“We are all patients” … NOT #medx

One of the comments that was made, and repeated several times on the first day of the Medicine X Ed conference I attended last week was “we are all patients”.

This caused me to tweet out:

I had not really thought about the problem with this rhetoric before, but when I heard the statement I felt it. The emotional me recoiled at the statement. I felt that my experiences as someone who has undergone diagnosis and treatment for breast cancer, and someone who is figuring out how to navigate hormone therapy and celiac disease, who has spend the better part of the last year and half attending to two or more healthcare related appointments each week, was discounted as “normal”. My experience was in no way unique or special. Saying that “we are all patients” is saying that the patient experience is something that is normal.

Carolyn Thomas of @heartsisters explains it well in her post: “We are all patients.” No you’re not.

What really struck me though, was that my response to the statement was an emotional one. It wasn’t rational Becky disagreeing with the statement. It was emotional Becky feeling like my experience as a patient had been silenced and discounted. That my story was no longer an important story to be told. I was no longer an epatient ‘expert’.

Of course, academic me knows better. Academic me heard it and saw a parallel to the ‘all lives matter’ argument that is sometimes used to silence the #blacklivesmatter movement. If you are not familiar with what is wrong with the ‘All lives matter’ argument, please read this great article by David Bedrick – What’s the Matter with ‘All Lives Matter’.  It is, perhaps, because I had read that article that I saw the parallel in what was happening at Medicine X Ed.

I’m kind of sad that my tweet didn’t get more favorites or retweets. I think it is important that we stop saying ‘we are all patients’ at medical conferences and within medical education. Unless you’ve experience critical/chronic illness, you cannot even begin to imagine what it means to be a patient.

4 responses

  1. […] have written before on how I despise the language of “everyone is a patient” as it really just serves to silence those who have critical illness experience with the […]

  2. […] have written before on how I despise the language of “everyone is a patient” as it really just serves to silence those who have critical illness experience with the […]

  3. scottx5 Avatar

    Prior to heart problems and cancer I assumed such highly trained people as doctors and especially specialists, exposed to so much university level thinking, would somehow emerge intelligent.
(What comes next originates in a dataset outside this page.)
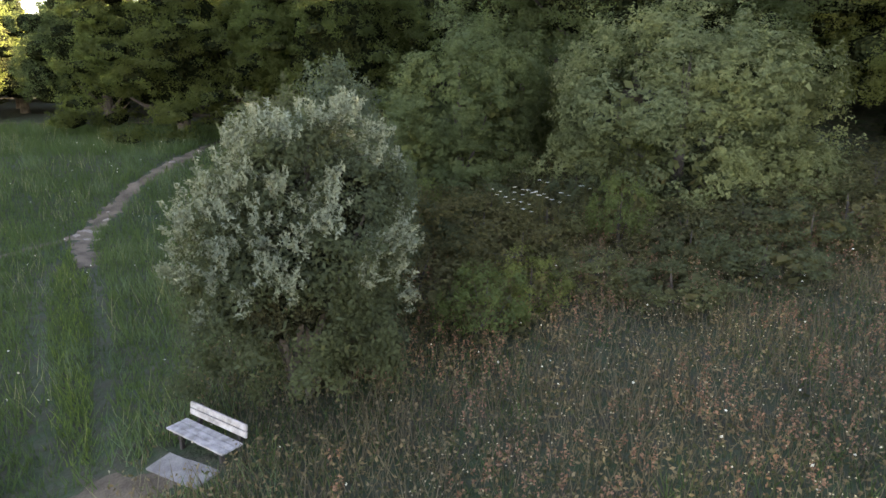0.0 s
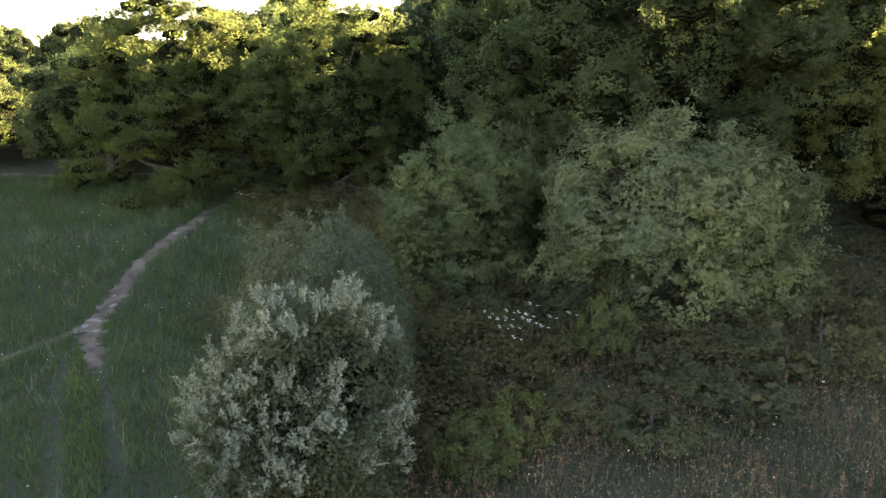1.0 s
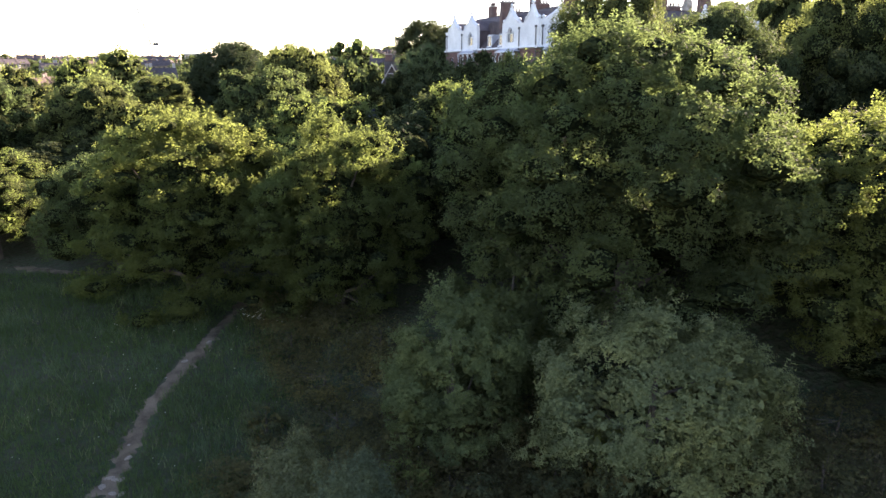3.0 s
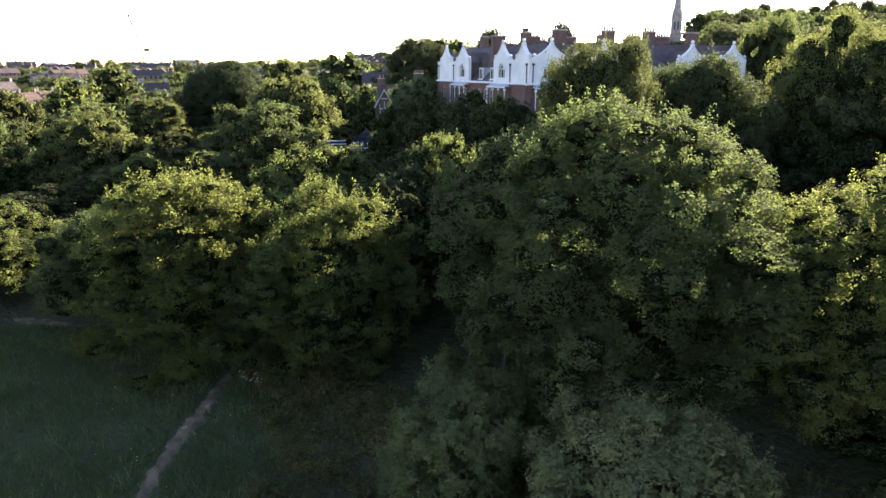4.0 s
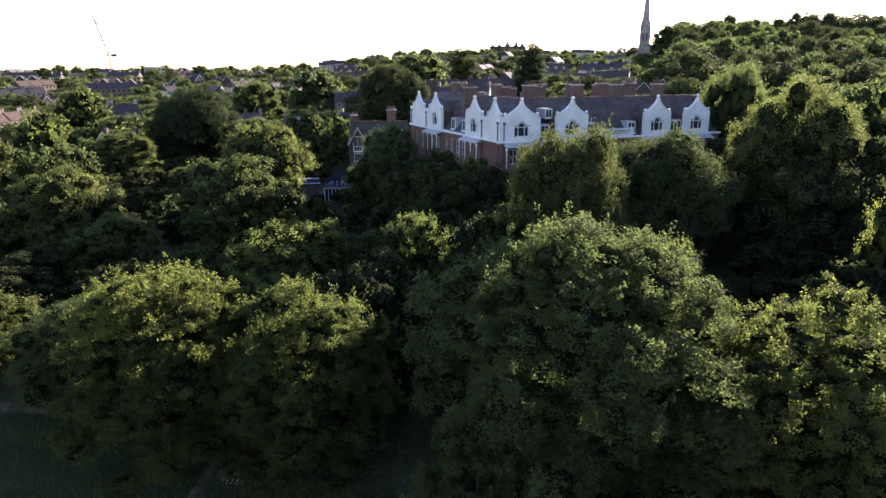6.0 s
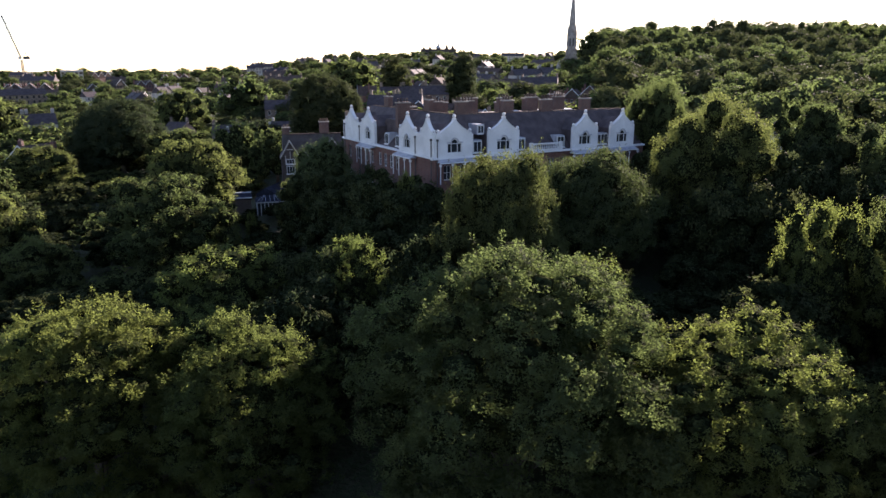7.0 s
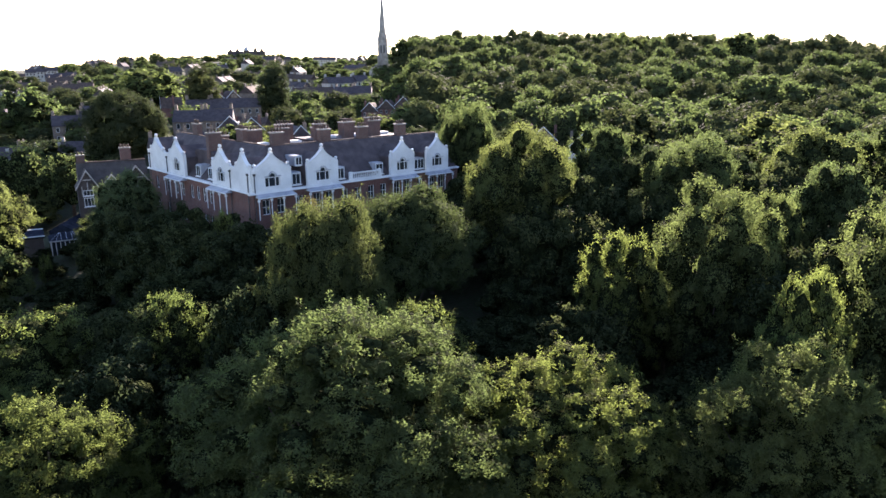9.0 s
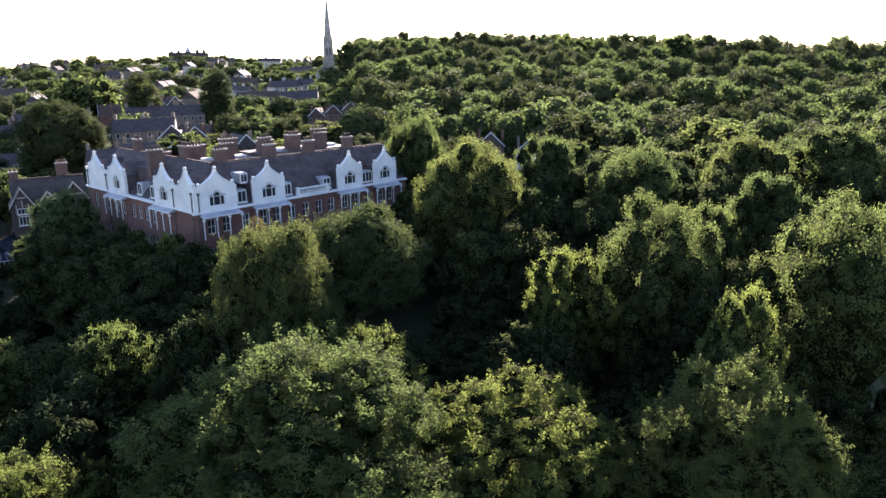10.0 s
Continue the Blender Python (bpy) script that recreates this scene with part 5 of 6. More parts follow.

Or caring? No. The majority are self-involved and are clearly way too inattentive to even model being sick. Why should they anyway? As career-directed wonder-kids where would they learn about things getting beyond their control?

  4. Carolyn Thomas Avatar

    Dear Becky – thanks so much for including a link to my Heart Sisters blog post “We Are All Patients. No, You’re Not”. I too have always felt a twinge of *something* whenever hearing that “we are all patients” line. I suspect that comment stems from what Dr. Ann Becker-Schutte calls “healthy privilege” – because if somebody has never lived with chronic illness and pain and exhaustion or other debilitating daily companions, that person simply has no clue what it’s actually like to actually “be” a real patient, as I wrote in my blog article.

    And, as I also wrote, saying “We are all patients” has often been used by those with healthy privilege to justify NOT including real patients at health conferences. Medicine X is changing that, but it’s also a gathering of outliers. The docs, nurses and health care professionals who are attracted to Stanford are preaching to the choir, a kind of magical thinking experience where patients are included and acknowledged and lauded. Yet last year, there were apparently some rumblings about the “patient voice” being “too loud”. Not literally … Colleen Young at #hcsmca did a tweetchat on that topic. “Has the patient voice silenced others?” https://cyhealthcommunications.wordpress.com/2015/04/28/has-the-patient-voice-silenced-others-balancing-voices-for-better-health-care/

    When I attended MedX on an ePatient Scholarship in 2012, there was a Patient Lounge for those of us who felt too ill to make it through long days at such a fast-paced event, so we could have a place to rest or nap or just find a quiet place to recharge. It was a fantastic and innovative idea. On my last day at Stanford, I was lying on the little cot one afternoon trying to snooze when a non-patient physician ran in and jumped onto the cot next to me, saying in a booming loud voice that he hoped nobody would mind if HE had a lie-down in this room, too. What happened to this special place uniquely for patient’s needs? Now we’re expected to acquiesce that even in a Patients’ Lounge, doctors are patients too??!??! Is the patient’s very identity being co-opted even when we’re trying to have a wee lie-down?

    I agree with you 100%, and thanks for that #BlackLivesMatter link, too.